Beberapa Daerah Tak Laporkan Data Kematian Covid-19

JAKARTA – Satgas Penanganan Covid-19 mengatakan terdapat beberapa daerah yang tak melaporkan data kematian Covid-19 dan pasien yang dinyatakan sembuh. Beberapa daerah itu hanya melaporkan tambahan kasus positif virus corona.
“Ada beberapa daerah yang kepatuhan pengisian belum baik. Jadi mereka meng-input kasusnya, update sembuh dan meninggal tidak dilakukan, jadi kesannya jumlah kasus aktif tidak berkurang-kurang,” kata Ketua Bidang Data dan Teknologi Informasi Satgas Covid-19 Dewi Nur Aisyah lewat kanal YouTube BNPB, Kamis (12/8).

Aisyah menyebut kedisiplinan pemerintah daerah, baik provinsi, kabupaten, dan kota menjadi salah satu penyebab data Covid-19 nasional tidak bisa real time dan mendekati kondisi sebenarnya di lapangan.

Menurut Aisyah, daerah-daerah itu bukan berarti mereka enggan melaporkan data secara harian. Namun, mereka mengaku mengalami keterbatasan pada akses internet untuk terhubung dengan aplikasi big data Kemenkes, New All Record (NAR).

Aisyah mengatakan kondisi ini terjadi di sejumlah daerah yang masuk kategori daerah tertinggal, terdepan dan terluar (3T). Ia menceritakan, Babinsa di daerah tersebut bahkan membutuhkan waktu enam jam perjalanan dari rumah ke kota.

“Ada satu challenge juga yang saya temui, adalah masih banyak daerah yang tidak bisa kirim laporan karena akses internet. Jadi masih ada di daerah kemarin di Kalimantan Utara dan Sulawesi Tengah, karena di pedalaman,” ujarnya.

Lebih lanjut, Aisyah menyebut Kemenkes serta Dinas Kesehatan, baik kabupaten/kota atau provinsi tengah melakukan sinkronisasi data. Ia pun mengakui data Covid-19 di Indonesia hingga saat ini belum bisa real time.

“Ini masih dalam proses perbaikan yang dilakukan Kemenkes, karena bagaimanapun pencatatan yang dilakukan saat ini memang belum bisa real time,” katanya.

Aisyah tak menampik data kematian Covid-19 dan kesembuhan kmasih semrawut. Pada laporan kasus Covid-19 di tanggal 10 Agustus 2021 misalnya, dari 2.048 kematian yang dilaporkan, sebagian besar bukanlah angka kematian pada tanggal tersebut atau pada seminggu sebelumnya.
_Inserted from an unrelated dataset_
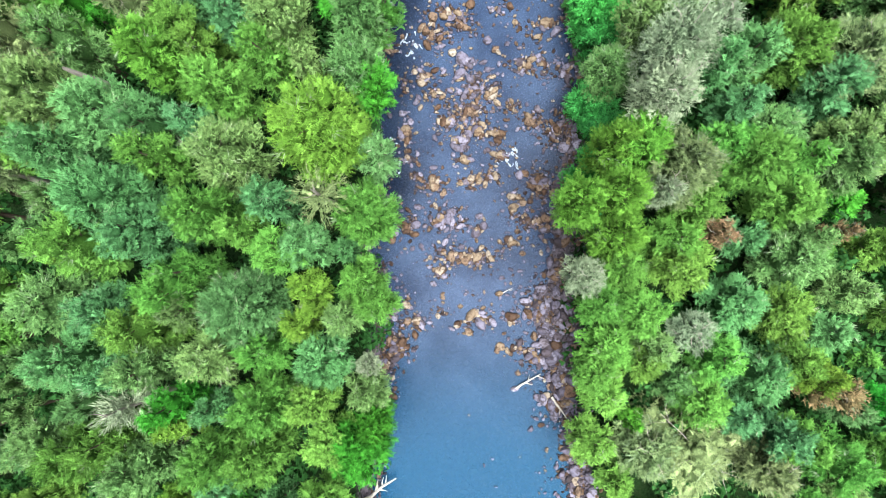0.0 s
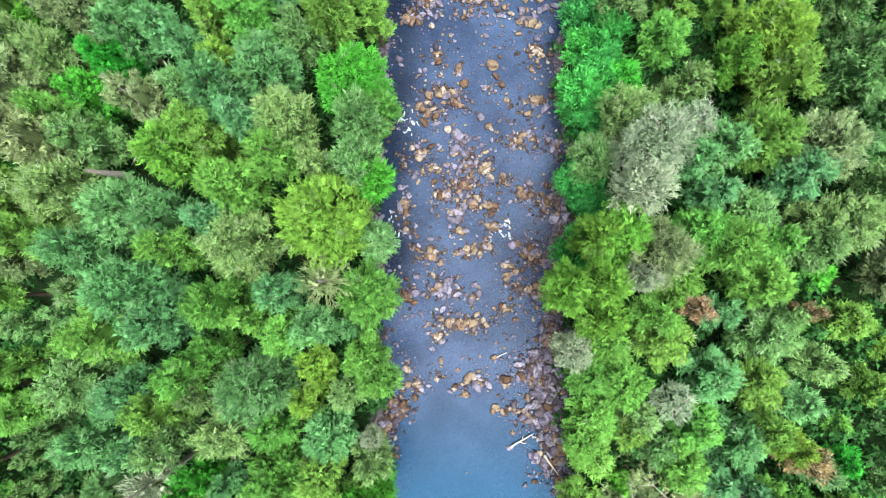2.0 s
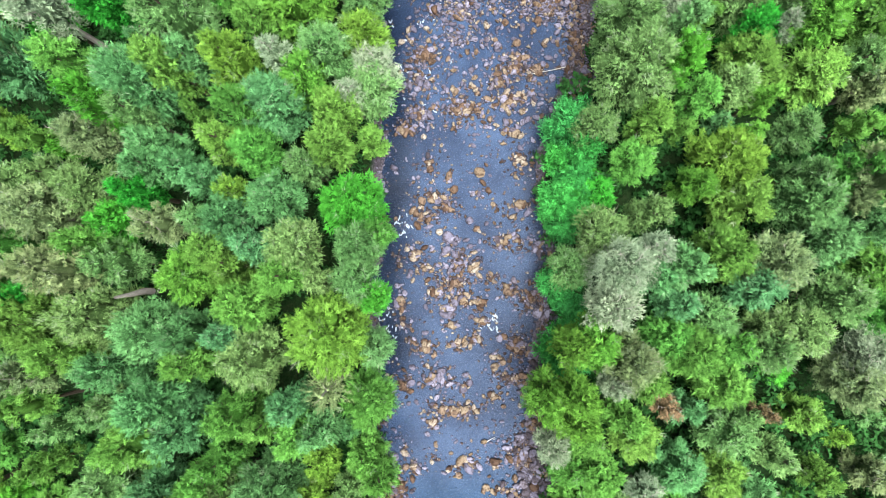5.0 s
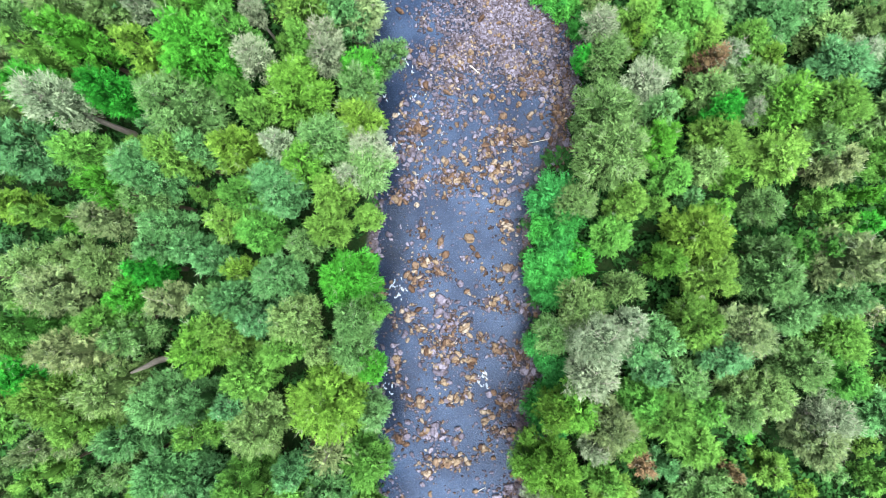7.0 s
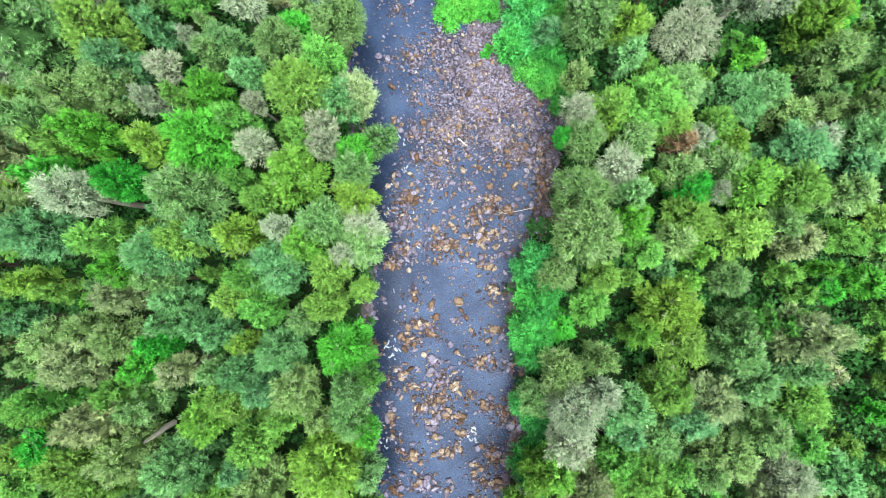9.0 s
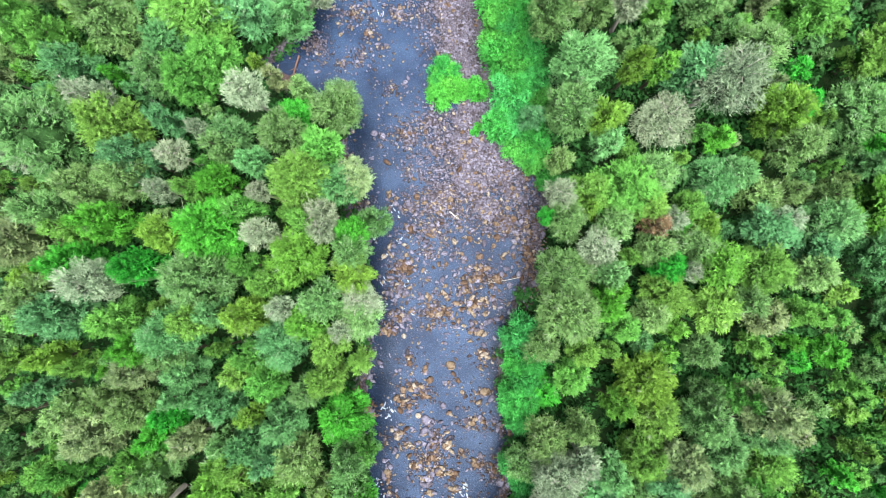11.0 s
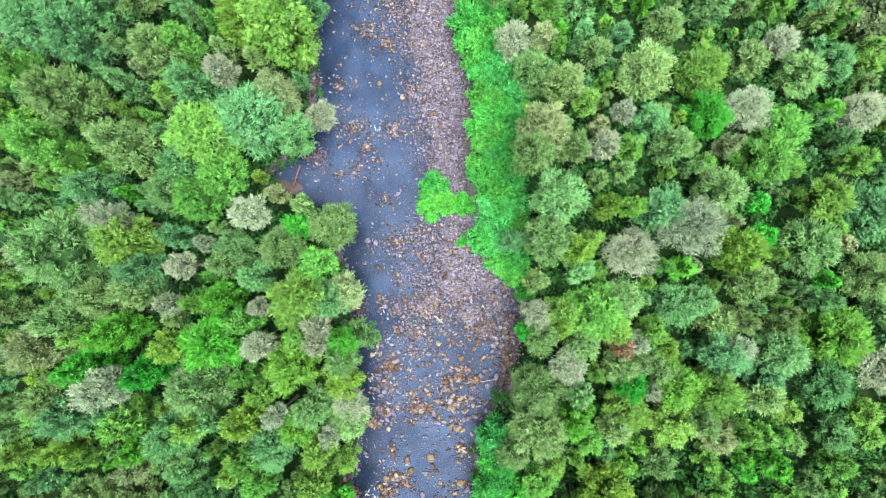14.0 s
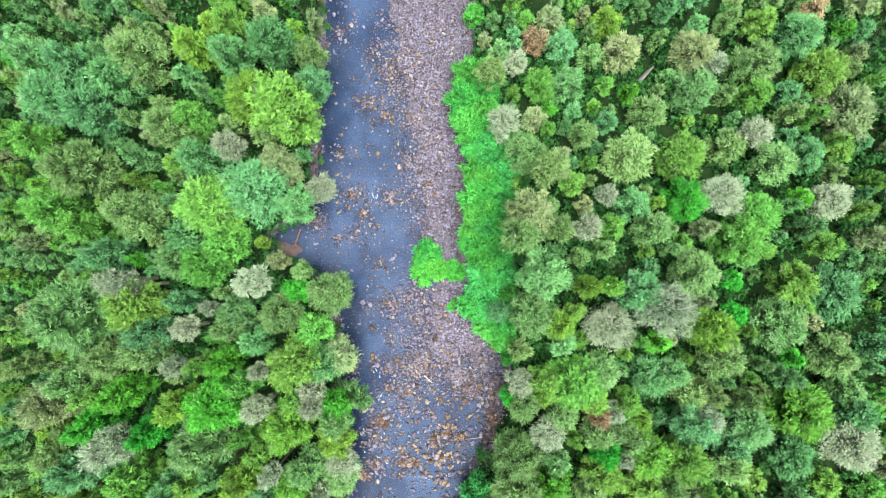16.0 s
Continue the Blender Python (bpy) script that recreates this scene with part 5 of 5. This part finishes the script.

Bahkan 10,7 persen di antaranya berasal dari kasus pasien positif Covid-19 yang sudah tercatat di NAR lebih dari 21 hari. Namun, pemerintah daerah tersebut baru terkonfirmasi dan dilaporkan bahwa pasien telah meninggal.

“Nah, pada saat sinkronisasi ini dilakukan, mulai ditemukan gap-gap data,” ujarnya.

Kemenkes sebelumnya memproyeksi bakal ada anomali data kematian Covid-19 dalam beberapa hari ke depan. Kondisi itu terjadi imbas pelaporan data-data beberapa pekan sebelumnya yang belum terekam dalam sistem NAR milik Kemenkes.

Tenaga Ahli Kemenkes Panji Fortuna Hadisoemarto mengatakan saat ini pihaknya telah mengidentifikasi lebih dari 50 ribu kasus aktif Covid-19 yang sudah lebih dari 21 hari tercatat, namun belum dilakukan pembaharuannya di sistem NAR.